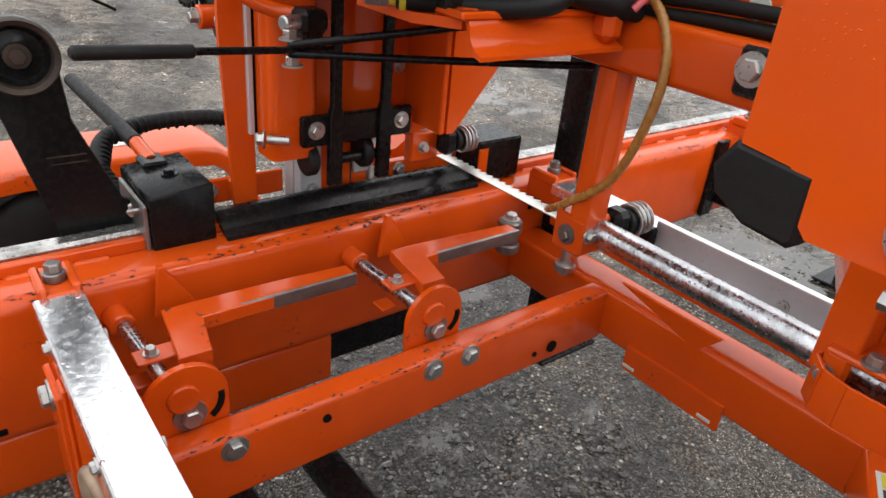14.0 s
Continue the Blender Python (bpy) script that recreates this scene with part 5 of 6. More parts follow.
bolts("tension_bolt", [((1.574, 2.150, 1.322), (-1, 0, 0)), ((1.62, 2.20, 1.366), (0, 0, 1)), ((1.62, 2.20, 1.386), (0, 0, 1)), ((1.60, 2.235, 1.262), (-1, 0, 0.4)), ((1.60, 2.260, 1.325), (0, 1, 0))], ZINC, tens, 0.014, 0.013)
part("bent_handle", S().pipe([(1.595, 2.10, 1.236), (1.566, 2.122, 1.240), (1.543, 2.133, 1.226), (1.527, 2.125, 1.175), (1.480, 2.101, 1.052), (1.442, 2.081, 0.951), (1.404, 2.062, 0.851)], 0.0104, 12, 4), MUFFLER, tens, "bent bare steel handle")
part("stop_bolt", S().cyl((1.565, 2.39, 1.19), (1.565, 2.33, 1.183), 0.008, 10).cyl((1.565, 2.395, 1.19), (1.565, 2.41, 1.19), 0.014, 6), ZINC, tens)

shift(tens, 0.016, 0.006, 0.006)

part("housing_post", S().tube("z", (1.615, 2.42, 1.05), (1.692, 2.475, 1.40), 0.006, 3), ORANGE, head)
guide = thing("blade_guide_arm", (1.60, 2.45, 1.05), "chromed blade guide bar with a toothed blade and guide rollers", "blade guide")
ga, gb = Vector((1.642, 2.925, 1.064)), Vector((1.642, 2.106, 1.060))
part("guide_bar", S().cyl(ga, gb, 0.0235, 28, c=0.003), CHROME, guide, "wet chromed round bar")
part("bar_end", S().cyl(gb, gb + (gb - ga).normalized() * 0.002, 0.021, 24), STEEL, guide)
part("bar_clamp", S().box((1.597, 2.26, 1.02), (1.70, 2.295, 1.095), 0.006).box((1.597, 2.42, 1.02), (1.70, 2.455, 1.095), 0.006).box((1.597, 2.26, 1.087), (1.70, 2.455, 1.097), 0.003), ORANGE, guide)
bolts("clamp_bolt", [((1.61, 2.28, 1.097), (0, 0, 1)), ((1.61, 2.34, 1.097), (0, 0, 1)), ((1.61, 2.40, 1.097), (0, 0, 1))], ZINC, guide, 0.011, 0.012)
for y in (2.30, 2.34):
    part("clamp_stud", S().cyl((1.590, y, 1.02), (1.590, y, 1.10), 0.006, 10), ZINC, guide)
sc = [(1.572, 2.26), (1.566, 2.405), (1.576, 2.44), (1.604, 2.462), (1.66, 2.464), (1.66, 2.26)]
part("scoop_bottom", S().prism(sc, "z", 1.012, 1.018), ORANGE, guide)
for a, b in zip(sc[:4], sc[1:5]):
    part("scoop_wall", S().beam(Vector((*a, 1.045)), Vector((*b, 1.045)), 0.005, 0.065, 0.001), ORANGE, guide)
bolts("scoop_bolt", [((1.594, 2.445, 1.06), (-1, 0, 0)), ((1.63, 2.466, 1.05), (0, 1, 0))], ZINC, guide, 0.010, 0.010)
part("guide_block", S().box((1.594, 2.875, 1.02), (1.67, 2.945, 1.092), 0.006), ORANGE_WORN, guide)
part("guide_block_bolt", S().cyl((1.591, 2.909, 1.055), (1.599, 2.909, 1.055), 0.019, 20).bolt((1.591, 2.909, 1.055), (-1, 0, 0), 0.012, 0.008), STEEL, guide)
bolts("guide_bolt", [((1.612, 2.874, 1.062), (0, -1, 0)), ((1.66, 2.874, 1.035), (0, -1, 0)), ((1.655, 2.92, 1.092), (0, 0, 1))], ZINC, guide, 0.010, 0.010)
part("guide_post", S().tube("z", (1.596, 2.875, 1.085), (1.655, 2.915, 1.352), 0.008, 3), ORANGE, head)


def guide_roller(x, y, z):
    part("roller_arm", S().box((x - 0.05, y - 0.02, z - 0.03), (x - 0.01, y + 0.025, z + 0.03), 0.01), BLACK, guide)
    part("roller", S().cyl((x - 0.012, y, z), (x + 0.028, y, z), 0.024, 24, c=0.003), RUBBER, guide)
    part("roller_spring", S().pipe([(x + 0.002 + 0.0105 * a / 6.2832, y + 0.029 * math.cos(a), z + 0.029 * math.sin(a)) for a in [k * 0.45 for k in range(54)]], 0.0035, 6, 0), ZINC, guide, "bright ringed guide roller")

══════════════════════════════

Given task =
Copy the data word for word. Pictures do not go in the copy.

Expected answer =
14.0 s
Continue the Blender Python (bpy) script that recreates this scene with part 5 of 6. More parts follow.
bolts("tension_bolt", [((1.574, 2.150, 1.322), (-1, 0, 0)), ((1.62, 2.20, 1.366), (0, 0, 1)), ((1.62, 2.20, 1.386), (0, 0, 1)), ((1.60, 2.235, 1.262), (-1, 0, 0.4)), ((1.60, 2.260, 1.325), (0, 1, 0))], ZINC, tens, 0.014, 0.013)
part("bent_handle", S().pipe([(1.595, 2.10, 1.236), (1.566, 2.122, 1.240), (1.543, 2.133, 1.226), (1.527, 2.125, 1.175), (1.480, 2.101, 1.052), (1.442, 2.081, 0.951), (1.404, 2.062, 0.851)], 0.0104, 12, 4), MUFFLER, tens, "bent bare steel handle")
part("stop_bolt", S().cyl((1.565, 2.39, 1.19), (1.565, 2.33, 1.183), 0.008, 10).cyl((1.565, 2.395, 1.19), (1.565, 2.41, 1.19), 0.014, 6), ZINC, tens)

shift(tens, 0.016, 0.006, 0.006)

part("housing_post", S().tube("z", (1.615, 2.42, 1.05), (1.692, 2.475, 1.40), 0.006, 3), ORANGE, head)
guide = thing("blade_guide_arm", (1.60, 2.45, 1.05), "chromed blade guide bar with a toothed blade and guide rollers", "blade guide")
ga, gb = Vector((1.642, 2.925, 1.064)), Vector((1.642, 2.106, 1.060))
part("guide_bar", S().cyl(ga, gb, 0.0235, 28, c=0.003), CHROME, guide, "wet chromed round bar")
part("bar_end", S().cyl(gb, gb + (gb - ga).normalized() * 0.002, 0.021, 24), STEEL, guide)
part("bar_clamp", S().box((1.597, 2.26, 1.02), (1.70, 2.295, 1.095), 0.006).box((1.597, 2.42, 1.02), (1.70, 2.455, 1.095), 0.006).box((1.597, 2.26, 1.087), (1.70, 2.455, 1.097), 0.003), ORANGE, guide)
bolts("clamp_bolt", [((1.61, 2.28, 1.097), (0, 0, 1)), ((1.61, 2.34, 1.097), (0, 0, 1)), ((1.61, 2.40, 1.097), (0, 0, 1))], ZINC, guide, 0.011, 0.012)
for y in (2.30, 2.34):
    part("clamp_stud", S().cyl((1.590, y, 1.02), (1.590, y, 1.10), 0.006, 10), ZINC, guide)
sc = [(1.572, 2.26), (1.566, 2.405), (1.576, 2.44), (1.604, 2.462), (1.66, 2.464), (1.66, 2.26)]
part("scoop_bottom", S().prism(sc, "z", 1.012, 1.018), ORANGE, guide)
for a, b in zip(sc[:4], sc[1:5]):
    part("scoop_wall", S().beam(Vector((*a, 1.045)), Vector((*b, 1.045)), 0.005, 0.065, 0.001), ORANGE, guide)
bolts("scoop_bolt", [((1.594, 2.445, 1.06), (-1, 0, 0)), ((1.63, 2.466, 1.05), (0, 1, 0))], ZINC, guide, 0.010, 0.010)
part("guide_block", S().box((1.594, 2.875, 1.02), (1.67, 2.945, 1.092), 0.006), ORANGE_WORN, guide)
part("guide_block_bolt", S().cyl((1.591, 2.909, 1.055), (1.599, 2.909, 1.055), 0.019, 20).bolt((1.591, 2.909, 1.055), (-1, 0, 0), 0.012, 0.008), STEEL, guide)
bolts("guide_bolt", [((1.612, 2.874, 1.062), (0, -1, 0)), ((1.66, 2.874, 1.035), (0, -1, 0)), ((1.655, 2.92, 1.092), (0, 0, 1))], ZINC, guide, 0.010, 0.010)
part("guide_post", S().tube("z", (1.596, 2.875, 1.085), (1.655, 2.915, 1.352), 0.008, 3), ORANGE, head)


def guide_roller(x, y, z):
    part("roller_arm", S().box((x - 0.05, y - 0.02, z - 0.03), (x - 0.01, y + 0.025, z + 0.03), 0.01), BLACK, guide)
    part("roller", S().cyl((x - 0.012, y, z), (x + 0.028, y, z), 0.024, 24, c=0.003), RUBBER, guide)
    part("roller_spring", S().pipe([(x + 0.002 + 0.0105 * a / 6.2832, y + 0.029 * math.cos(a), z + 0.029 * math.sin(a)) for a in [k * 0.45 for k in range(54)]], 0.0035, 6, 0), ZINC, guide, "bright ringed guide roller")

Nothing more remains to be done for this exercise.